Short task:
From the entries below, copy exactly the lines from the one that contains "More parts follow." through the one that contains "WHEELS = []", both included, and only those.

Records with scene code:
===============

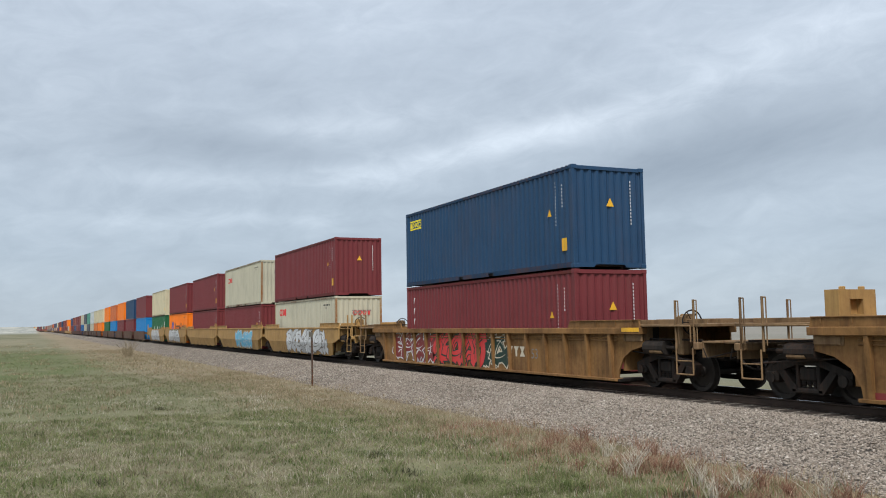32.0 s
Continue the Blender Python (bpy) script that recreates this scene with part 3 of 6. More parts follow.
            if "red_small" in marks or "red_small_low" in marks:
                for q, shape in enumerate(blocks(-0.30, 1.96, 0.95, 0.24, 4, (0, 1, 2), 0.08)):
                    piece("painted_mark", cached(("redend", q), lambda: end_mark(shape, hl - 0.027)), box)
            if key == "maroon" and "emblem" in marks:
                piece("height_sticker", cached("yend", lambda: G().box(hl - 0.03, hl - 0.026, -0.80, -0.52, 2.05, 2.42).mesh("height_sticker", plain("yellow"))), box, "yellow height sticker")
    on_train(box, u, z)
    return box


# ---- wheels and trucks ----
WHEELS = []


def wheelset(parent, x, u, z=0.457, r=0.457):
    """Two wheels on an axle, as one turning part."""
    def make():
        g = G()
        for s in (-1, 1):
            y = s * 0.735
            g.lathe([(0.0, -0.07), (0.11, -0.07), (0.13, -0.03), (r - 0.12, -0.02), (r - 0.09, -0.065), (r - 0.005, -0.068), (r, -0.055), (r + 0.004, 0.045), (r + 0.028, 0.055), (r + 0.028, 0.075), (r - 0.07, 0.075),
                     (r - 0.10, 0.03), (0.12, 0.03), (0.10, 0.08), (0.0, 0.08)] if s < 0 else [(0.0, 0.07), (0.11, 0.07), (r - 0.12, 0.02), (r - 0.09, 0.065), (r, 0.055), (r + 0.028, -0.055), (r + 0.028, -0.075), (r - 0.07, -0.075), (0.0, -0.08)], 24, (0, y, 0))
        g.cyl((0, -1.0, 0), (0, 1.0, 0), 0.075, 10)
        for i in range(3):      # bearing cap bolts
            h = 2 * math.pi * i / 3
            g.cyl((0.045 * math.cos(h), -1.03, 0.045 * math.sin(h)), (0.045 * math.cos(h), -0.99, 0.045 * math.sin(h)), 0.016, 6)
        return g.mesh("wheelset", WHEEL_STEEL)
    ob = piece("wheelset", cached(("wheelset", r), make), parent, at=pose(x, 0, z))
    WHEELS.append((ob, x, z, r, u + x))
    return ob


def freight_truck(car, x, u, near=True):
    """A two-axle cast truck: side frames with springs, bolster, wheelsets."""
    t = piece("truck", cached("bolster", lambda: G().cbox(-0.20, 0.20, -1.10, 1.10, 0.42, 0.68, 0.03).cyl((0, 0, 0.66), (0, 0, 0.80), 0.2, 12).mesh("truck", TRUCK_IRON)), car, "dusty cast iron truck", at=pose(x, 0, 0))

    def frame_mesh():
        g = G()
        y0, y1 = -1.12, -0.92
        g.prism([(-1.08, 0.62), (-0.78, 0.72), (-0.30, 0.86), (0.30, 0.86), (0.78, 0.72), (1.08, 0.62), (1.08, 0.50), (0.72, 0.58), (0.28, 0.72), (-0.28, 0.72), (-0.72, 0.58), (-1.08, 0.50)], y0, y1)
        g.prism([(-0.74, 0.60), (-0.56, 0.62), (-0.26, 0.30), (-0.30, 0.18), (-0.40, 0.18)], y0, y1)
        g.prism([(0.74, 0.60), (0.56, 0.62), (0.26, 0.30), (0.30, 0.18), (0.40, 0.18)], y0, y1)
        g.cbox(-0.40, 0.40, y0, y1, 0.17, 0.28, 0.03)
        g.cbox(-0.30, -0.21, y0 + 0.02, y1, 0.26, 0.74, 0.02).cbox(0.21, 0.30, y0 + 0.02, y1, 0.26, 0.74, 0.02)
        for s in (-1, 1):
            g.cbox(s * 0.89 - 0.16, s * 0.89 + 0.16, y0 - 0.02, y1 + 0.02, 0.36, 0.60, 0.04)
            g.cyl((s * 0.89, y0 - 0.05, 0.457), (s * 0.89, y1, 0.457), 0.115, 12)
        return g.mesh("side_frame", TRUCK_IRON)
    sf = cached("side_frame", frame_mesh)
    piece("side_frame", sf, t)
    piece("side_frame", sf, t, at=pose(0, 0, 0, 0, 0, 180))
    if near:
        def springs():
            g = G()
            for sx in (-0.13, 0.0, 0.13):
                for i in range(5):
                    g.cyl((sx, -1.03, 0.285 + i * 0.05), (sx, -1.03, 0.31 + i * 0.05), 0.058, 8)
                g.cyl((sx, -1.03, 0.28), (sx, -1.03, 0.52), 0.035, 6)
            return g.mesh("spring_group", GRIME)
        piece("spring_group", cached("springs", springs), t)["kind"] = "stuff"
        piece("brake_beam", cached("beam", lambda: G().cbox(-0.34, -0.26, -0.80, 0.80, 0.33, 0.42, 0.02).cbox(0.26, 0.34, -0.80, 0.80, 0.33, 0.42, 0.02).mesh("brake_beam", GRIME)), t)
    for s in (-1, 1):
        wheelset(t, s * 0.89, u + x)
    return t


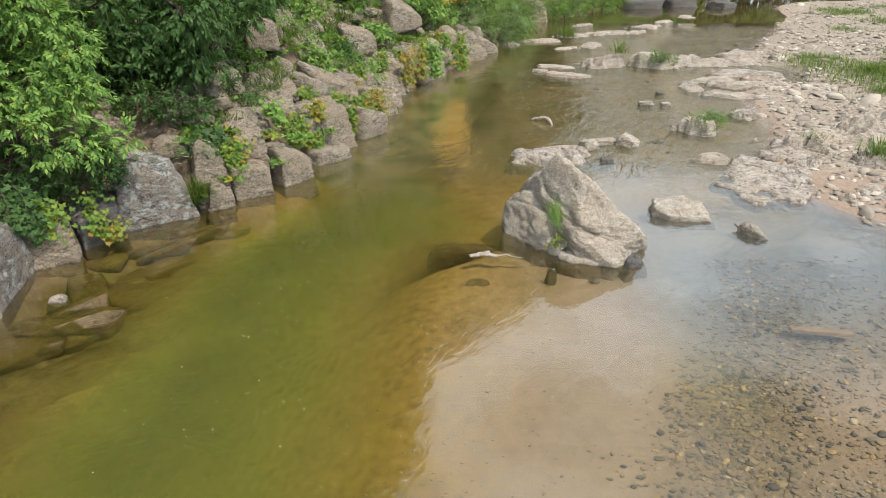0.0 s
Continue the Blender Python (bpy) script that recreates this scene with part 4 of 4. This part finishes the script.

===============

Answer to this problem:
Continue the Blender Python (bpy) script that recreates this scene with part 3 of 6. More parts follow.
            if "red_small" in marks or "red_small_low" in marks:
                for q, shape in enumerate(blocks(-0.30, 1.96, 0.95, 0.24, 4, (0, 1, 2), 0.08)):
                    piece("painted_mark", cached(("redend", q), lambda: end_mark(shape, hl - 0.027)), box)
            if key == "maroon" and "emblem" in marks:
                piece("height_sticker", cached("yend", lambda: G().box(hl - 0.03, hl - 0.026, -0.80, -0.52, 2.05, 2.42).mesh("height_sticker", plain("yellow"))), box, "yellow height sticker")
    on_train(box, u, z)
    return box


# ---- wheels and trucks ----
WHEELS = []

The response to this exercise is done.